We've been working for a few weeks with the folks at CBL to extract URIs appearing on their extensive spam traps that also trigger inclusion in CBL, i.e. zombies, open proxies, etc. What this means is that we can get URIs of spams that are sent using zombies and open proxies, where that mode of sending is a very good indication of spamminess since legitimate senders probably don't use hijacked hosts or open proxies to send their mail.
For anyone not familiar with CBL, here are a few words about it. IP addresses of compromised senders like zombies and open proxies end up in cbl.abuseat.org and xbl.spamhaus.org, which are widely used to block spam senders at the MTA level. Experience with this RBL shows it to be very accurate and useful indicators of compromised senders with a low false positive rate. Many systems and networks find these RBLs useful to block on, with good results.
One of the goals of looking at URIs appearing on the CBL traps in messages also triggering CBL inclusion is to get listings of new URIs into SURBLs sooner. One of the valid criticisms of SURBLs is that there is too much delay between the time a URI is first used and it gets listed in SURBLs. This is a problem with RBLs in general, and it means that the targeted senders (or URIs) have a window of time before detection and list inclusion where they can send unhindered.
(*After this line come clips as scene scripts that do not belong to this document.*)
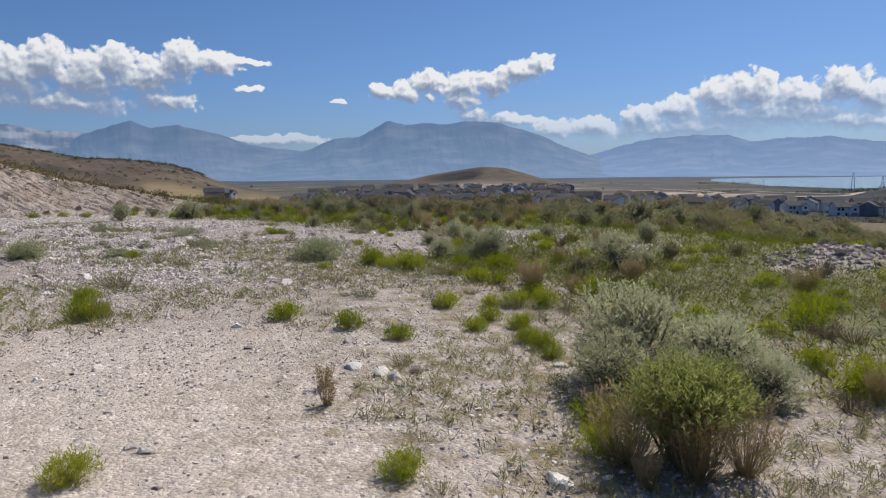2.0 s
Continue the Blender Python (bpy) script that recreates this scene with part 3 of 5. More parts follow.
LEAF_GREY = leaf_material("grey_green_leaf", [(0.2, (0.25, 0.28, 0.14)), (0.55, (0.34, 0.365, 0.19)), (0.95, (0.44, 0.45, 0.265))], 0.38)
LEAF_DARK = leaf_material("juniper_leaf", [(0.2, (0.075, 0.075, 0.048)), (0.6, (0.13, 0.125, 0.08)), (0.95, (0.20, 0.175, 0.115))], 0.3)
LEAF_SCRUB = leaf_material("scrub_leaf", [(0.2, (0.10, 0.105, 0.05)), (0.55, (0.17, 0.16, 0.08)), (0.95, (0.25, 0.22, 0.12))], 0.25)
LEAF_TREE = leaf_material("tree_leaf", [(0.2, (0.02, 0.04, 0.015)), (0.6, (0.045, 0.075, 0.025)), (0.95, (0.08, 0.10, 0.04))], 0.25)
LEAF_BELT = leaf_material("belt_leaf", [(0.22, (0.13, 0.115, 0.045)), (0.38, (0.15, 0.175, 0.018)), (0.58, (0.22, 0.25, 0.022)), (0.78, (0.27, 0.23, 0.09))], 0.45, vary=0.0, scale=0.7)
LEAF_DRAB = leaf_material("drab_leaf", [(0.2, (0.165, 0.15, 0.078)), (0.55, (0.245, 0.215, 0.112)), (0.95, (0.34, 0.285, 0.165))], 0.45)
STRAW = leaf_material("dry_straw", [(0.2, (0.30, 0.22, 0.11)), (0.55, (0.42, 0.32, 0.17)), (0.95, (0.50, 0.41, 0.25))], 0.35)
RUSSET = leaf_material("russet_stem", [(0.2, (0.16, 0.10, 0.07)), (0.55, (0.24, 0.16, 0.11)), (0.95, (0.30, 0.22, 0.15))], 0.2)
TWIG = leaf_material("grey_twig", [(0.2, (0.20, 0.175, 0.15)), (0.55, (0.30, 0.265, 0.23)), (0.95, (0.40, 0.365, 0.32))], 0.05)
BARK = leaf_material("shaggy_bark", [(0.2, (0.10, 0.085, 0.07)), (0.55, (0.17, 0.145, 0.12)), (0.95, (0.27, 0.24, 0.20))], 0.0)


def fan_plant(rng, stems, leaves, tall, lean, leaf_len, leaf_w, bare, stem_r, up=0.35, wild=0.7):
    """Stems fanning from a root, one metre wide in all; leaves on their upper part. Returns stem and leaf geometry."""
    ang = rng.uniform(0, 2 * math.pi, stems)
    tilt = lean * np.sqrt(rng.uniform(0, 1, stems))
    swell = 1 + 0.13 * np.sin(2 * ang + rng.uniform(0, 6)) + 0.10 * np.sin(5 * ang + 3 * tilt + rng.uniform(0, 6)) + rng.normal(0, 0.05, stems)
    hgt = tall * np.cos(tilt) ** 0.8 * swell * rng.uniform(0.92, 1.05, stems)
    out = np.stack([np.cos(ang), np.sin(ang), 0 * ang], 1)
    p0 = out * rng.uniform(0, 0.09, stems)[:, None]
    reach = 0.5 * np.sin(tilt) * swell / math.sin(min(lean, 1.4)) ** 0.5
    p2 = p0 + out * reach[:, None] + np.stack([0 * ang, 0 * ang, hgt], 1) + rng.normal(0, 0.02, (stems, 3))
    p1 = p0 + (p2 - p0) * 0.5 + out * (reach * 0.16)[:, None] - np.array([[0, 0, 0.04]]) * (tilt / lean)[:, None]
    stem = together(thin_tubes(p0, p1, stem_r, stem_r * 0.75), thin_tubes(p1, p2, stem_r * 0.75, stem_r * 0.35))
    if not leaves:
        return stem, None
    t = bare + (1 - bare) * rng.uniform(0, 1, (stems, leaves)) ** 0.75
    a, b, c = p0[:, None], p1[:, None], p2[:, None]
    w = t[..., None]
    at = np.where(w < 0.5, a + (b - a) * w * 2, b + (c - b) * (w * 2 - 1)).reshape(-1, 3)
    way = np.repeat(unit(p2 - p1), leaves, 0)
    way = unit(way * 0.9 + rng.normal(0, wild, way.shape) + np.array([[0, 0, up]]))
    leaf = leaf_quads(rng, at, way, leaf_len * rng.uniform(0.6, 1.3, len(at)), leaf_w)
    return stem, leaf


def woody_plant(rng, limbs, twigs, leaves, tall, leaf_len, leaf_w, spread=0.42):
    """A shrub: crooked limbs, twigs on their outer halves, leaf tufts round the twig ends."""
    ang = rng.uniform(0, 2 * math.pi, limbs) + np.arange(limbs) * 2.4
    rad = spread * np.sqrt(rng.uniform(0.02, 1, limbs))
    crown = np.sqrt(np.clip(1 - (rad / 0.52) ** 2, 0.08, 1))
    tip = np.stack([np.cos(ang) * rad, np.sin(ang) * rad, tall * crown * rng.uniform(0.42, 0.97, limbs)], 1)
    root = np.stack([np.cos(ang), np.sin(ang), 0 * ang], 1) * rng.uniform(0.01, 0.07, limbs)[:, None]
    knee = root + (tip - root) * 0.45 + rng.normal(0, 0.035, (limbs, 3))
    knee[:, 2] = np.maximum(knee[:, 2] * 0.8, 0.02)
    pieces = [thin_tubes(root, knee, 0.016, 0.011), thin_tubes(knee, tip, 0.011, 0.004)]
    k = rng.uniform(0.12, 1, (limbs, twigs))[..., None]
    start = (knee[:, None] + (tip - knee)[:, None] * k).reshape(-1, 3)
    go = unit(np.repeat(unit(tip - knee), twigs, 0) * 0.7 + rng.normal(0, 0.6, (limbs * twigs, 3)) + np.array([[0, 0, 0.25]]))
    end = start + go * rng.uniform(0.07, 0.17, len(start))[:, None]
    if leaf_len < 0.08:
        pieces.append(thin_tubes(start, end, 0.004, 0.0015))
    at = np.repeat(start, leaves, 0) + np.repeat(end - start, leaves, 0) * rng.uniform(0.15, 1.1, (len(start) * leaves, 1))
    at = at + rng.normal(0, 0.012, at.shape)
    way = unit(np.repeat(go, leaves, 0) * 0.8 + rng.normal(0, 0.6, at.shape) + np.array([[0, 0, 0.3]]))
    leaf = leaf_quads(rng, at, way, leaf_len * rng.uniform(0.6, 1.3, len(at)), leaf_w)
    return together(*pieces), leaf


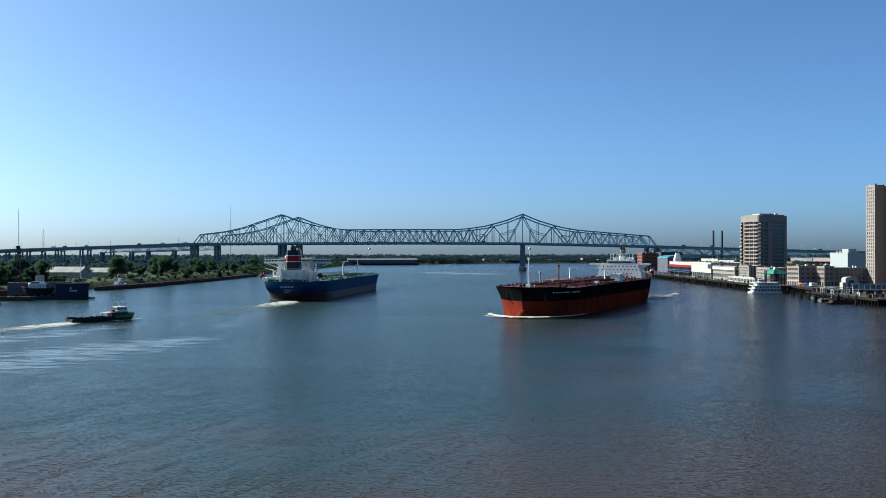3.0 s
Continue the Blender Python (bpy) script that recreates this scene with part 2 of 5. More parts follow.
M = {
    "water": water_surface(),
    "foam": foam_surface("wake_foam", 0.30, 0.80, 0.26, 0.95),
    # sky sheen of smooth water put into a pale base, with fine foam
    "slick": foam_surface("slick_sky_sheen", 0.22, 0.82, 0.15, 0.72, (0.28, 1.0, 1), (0.21, 0.24, 0.245), 0.2, True),
    "silt": foam_surface("silty_wash", 0.12, 0.82, 0.3, 0.7, (1, 1, 1), (0.115, 0.135, 0.075), 0.5),
    # haze tint put into both bridge steels, paler for the far bridge
    "steel": surface("bridge_steel", (0.125, 0.235, 0.30), (0.165, 0.285, 0.345), 0.5, 0.55, 0.2, 0.1, (0.10, 0.12, 0.13)),
    "steel_far_haze": surface("bridge_steel_far_haze", (0.15, 0.265, 0.325), (0.19, 0.31, 0.365), 0.5, 0.6, 0.2, 0.1),
    "deck": surface("bridge_concrete", (0.16, 0.18, 0.20), (0.22, 0.24, 0.25), 0.4, 0.8),
    "pier": surface("pier_concrete", (0.10, 0.13, 0.16), (0.14, 0.17, 0.20), 0.3, 0.85, 0, 0.2, (0.12, 0.12, 0.12), spec=0.2),
    "ground": surface("grass_ground", (0.024, 0.036, 0.013), (0.046, 0.054, 0.022), 0.35, 0.95, 0, 0.3, (0.075, 0.070, 0.035), 0.02, spec=0.08),
    "leaf": leaf_surface("foliage", (0.036, 0.070, 0.036), (0.068, 0.105, 0.052), 0.4, 0.6, 0.4),
    # far woods: distance haze put into a bluer, flatter leaf colour
    "leaf_far_haze": leaf_surface("hazy_woodland_foliage", (0.018, 0.037, 0.045), (0.028, 0.049, 0.057), 0.05, 0.9, 0.6),
    "bark": surface("bark", (0.09, 0.07, 0.05), (0.14, 0.11, 0.08), 2.0, 0.9),
    "navy": surface("navy_hull_paint", (0.006, 0.030, 0.086), (0.010, 0.040, 0.112), 0.25, 0.62, 0, 0.08, (0.010, 0.030, 0.075), 0.05, 0, (1, 1, 0.25), spec=0.06),
    "black": surface("black_hull_paint", (0.003, 0.0035, 0.0035), (0.005, 0.0055, 0.005), 0.25, 0.40, 0, 0.08, (0.017, 0.013, 0.011), 0.11, 0, (1, 1, 0.25), spec=0.0),
    "boot": surface("red_antifouling", (0.122, 0.018, 0.0085), (0.152, 0.024, 0.010), 0.3, 0.6, 0, 0.1, (0.034, 0.011, 0.010), 0.10, 0, (1, 1, 0.3), spec=0.0),
    "boot_dull": surface("dull_red_antifouling", (0.042, 0.014, 0.016), (0.064, 0.020, 0.021), 0.3, 0.6, 0, 0.1, (0.07, 0.03, 0.03), 0.06, 0, (1, 1, 0.3)),
    "white": surface("white_ship_paint", (0.54, 0.54, 0.525), (0.62, 0.62, 0.605), 0.6, 0.45, 0, 0.05, (0.48, 0.45, 0.40), 0.12),
    "grey": surface("grey_paint", (0.28, 0.29, 0.30), (0.36, 0.37, 0.38), 0.6, 0.55),
    "dark": surface("dark_paint", (0.012, 0.014, 0.017), (0.022, 0.024, 0.028), 0.6, 0.55, spec=0.15),
    "deck_green": surface("green_deck_paint", (0.022, 0.065, 0.04), (0.035, 0.09, 0.055), 0.5, 0.6, 0, 0.1, (0.09, 0.06, 0.04), 0.1),
    "deck_red": surface("red_deck_paint", (0.050, 0.012, 0.010), (0.080, 0.019, 0.014), 0.5, 0.65, 0, 0.1, (0.06, 0.022, 0.018), 0.1, spec=0.2),
    "red": surface("bright_red_paint", (0.15, 0.006, 0.012), (0.19, 0.009, 0.015), 0.6, 0.55, spec=0.12),
    "orange": surface("orange_paint", (0.75, 0.18, 0.03), (0.8, 0.22, 0.05), 0.6, 0.5),
    "lime": surface("lime_green_paint", (0.045, 0.16, 0.025), (0.06, 0.20, 0.03), 0.6, 0.45),
    "rust": surface("rusty_barge_steel", (0.036, 0.018, 0.016), (0.060, 0.026, 0.021), 0.4, 0.8, 0.1, 0.2, (0.06, 0.035, 0.03), spec=0.12),
    "dock_blue": surface("dry_dock_blue", (0.008, 0.016, 0.032), (0.013, 0.023, 0.042), 0.3, 0.6, 0, 0.1, (0.03, 0.027, 0.026), 0.1, spec=0.15),
    # distance haze put into the blue-grey wall colour of the far sheds
    "haze_wall": surface("hazy_blue_grey_metal", (0.06, 0.085, 0.105), (0.085, 0.11, 0.13), 0.3, 0.8, 0, 0.1),
    "dock_grey": surface("dry_dock_grey", (0.065, 0.062, 0.075), (0.095, 0.09, 0.105), 0.3, 0.7, 0, 0.1, spec=0.15),
    "beige": surface("beige_precast", (0.175, 0.146, 0.130), (0.21, 0.177, 0.158), 0.4, 0.8, 0, 0.1, (0.17, 0.135, 0.12), spec=0.2),
    "pink": surface("pinkish_precast", (0.185, 0.142, 0.122), (0.22, 0.170, 0.146), 0.4, 0.8, 0, 0.1, (0.18, 0.135, 0.115), spec=0.2),
    "cream": surface("cream_stucco", (0.265, 0.24, 0.215), (0.315, 0.286, 0.256), 0.4, 0.8, 0, 0.1, (0.31, 0.25, 0.19)),
    "brick": surface("red_brick", (0.15, 0.058, 0.042), (0.20, 0.075, 0.055), 0.8, 0.85, spec=0.15),
    "roof": surface("grey_metal_roof", (0.11, 0.10, 0.11), (0.15, 0.135, 0.145), 0.5, 0.55, 0.2, 0.1, (0.22, 0.19, 0.18)),
    "roof_pale": surface("pale_flat_roof", (0.26, 0.24, 0.21), (0.33, 0.31, 0.28), 0.3, 0.85, 0, 0.1, (0.17, 0.155, 0.14)),
    "green_roof": surface("verdigris_roof", (0.03, 0.17, 0.105), (0.04, 0.20, 0.13), 0.8, 0.5, 0.1, 0.1),
    "teal": surface("teal_metal_roof", (0.035, 0.15, 0.19), (0.05, 0.18, 0.22), 0.5, 0.5),
    "timber": surface("creosoted_timber", (0.011, 0.009, 0.008), (0.021, 0.017, 0.014), 1.5, 0.9, 0, 0.3, spec=0.08),
    "planks": surface("weathered_planks", (0.045, 0.036, 0.030), (0.075, 0.061, 0.050), 1.2, 0.9, 0, 0.2, spec=0.12),
    "chalk": surface("chalky_white_render", (0.31, 0.31, 0.30), (0.36, 0.36, 0.345), 0.4, 0.8, 0, 0.1, (0.34, 0.32, 0.29)),
    "glass": glass_dark("dark_window_glass"),
    "glass_blue": glass_dark("blue_window_glass", (0.04, 0.09, 0.10)),
    "blue": surface("blue_paint", (0.03, 0.09, 0.35), (0.04, 0.11, 0.42), 0.6, 0.5),
    "chimney": surface("dark_stack_steel", (0.035, 0.038, 0.05), (0.05, 0.055, 0.065), 0.3, 0.7, spec=0.15),
}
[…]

One advantage we have with SURBLs is that the hosts mentioned in spam URIs tend to be longer-lasting than the compromised spam senders. In other words URIs are often somewhat more "durable" indicators of spams than zombie IP addresses. Zombie usage is often rather fleeting and in the minutes to hours range, where URI usage can be in the days to weeks range. Therefore if we can find URIs sent by zombies, we can potentially "bridge the gap" and get new URI hosts blacklisted sooner. In that sense they work together with and improve the effectiveness of RBLs like CBL by creating a longer-lasting and more persistent view of some of the same types of messages that get caught by RBLs, by taking a closer look at the content of those messages, specifically the sites they advertise.
An aspect of the CBL URI data that makes them potentially very attractive as a new data source for SURBLs is that the CBL traps are very extensive and specifically focussed on and correlated with zombie and open proxy detection. As such, it's somewhat orthogonal to other existing SURBL data sources which are manual lists, user reports, or smaller, but still rather substantial *spam-focussed* traps. As a new data source, CBL URIs could therefore complement our existing sources quite well due to its size and differing composition, thus hopefully increasing the overall detection performance of SURBLs in general.
Like most URI data sources, the main problem with the CBL URI data is false positives or appearance of otherwise legitimate domains. For example amazon.com is one that appears frequently. This does not mean that amazon.com is using zombies to send mail, or that the CBL traps have been deliberately poisoned, but that spammers occasionally mention legitimate domains like amazon.com in their spams. FPs aside, the CBL URI data does indeed appear to include other domains operating for the benefit of spammers or their customers. These are the new domains we would like to catch. Our challenge therefore is to find ways to use those while excluding the FPs. Some solutions that have been proposed so far are:
1. Counting trap appearance volume and taking the top most often appearing URIs.
2. Including domains and the infrequent IP that are already in other SURBLs. This is useful as a confirmation of a zombieness dimension of existing SURBL records.
3. Including domains that resolve into sbl.spamhaus.org as NS, MX or web host records.
4. Excluding records already in our somewhat limited whitelists.
In fact we have an existing program which takes a combination of the first four to produce a list, but the output of that program is not yet published in SURBL form. We may put these in the 128th-bit position of multi.surbl.org to begin testing, but looking at the data there are probably still too many FPs to put it into official production use. Consider some of the additional possibilities below which are not currently being done, and let us know if you think it may be useful to start publishing the above data.
5. Including domains that resolve into the IP space of manually reported URIs, for example from the SpamCop spamvertised site data used in sc.surbl.org and ab.surbl.org.
6. Doing regular (probably nightly) manual review of SURBL additions and whitelisting FPs that appear. (This should probably be done regardless of any new data sources.)
Obviously we can't check every new domain that appears on SURBLs, but we could set up criteria to flag checking, such as domain registration older than 90 days, non-inclusion in SBL, few NANAS reports, etc. Some kind of rating engine using those or other criteria could be applied to new listings to flag manual review of some of the more likely FPs. We would not automatically whitelist these, but flag them for further checking.
CBL URI data may well represent a useful new data source, but the best way to determine that may be to start using them. However I'd like your comments on some of the above FP mitigation ideas and any new ideas anyone may have for that purpose before we put these new data into production.
Therefore please speak up if you have any ideas or comments,
Jeff C. -- "If it appears in hams, then don't list it."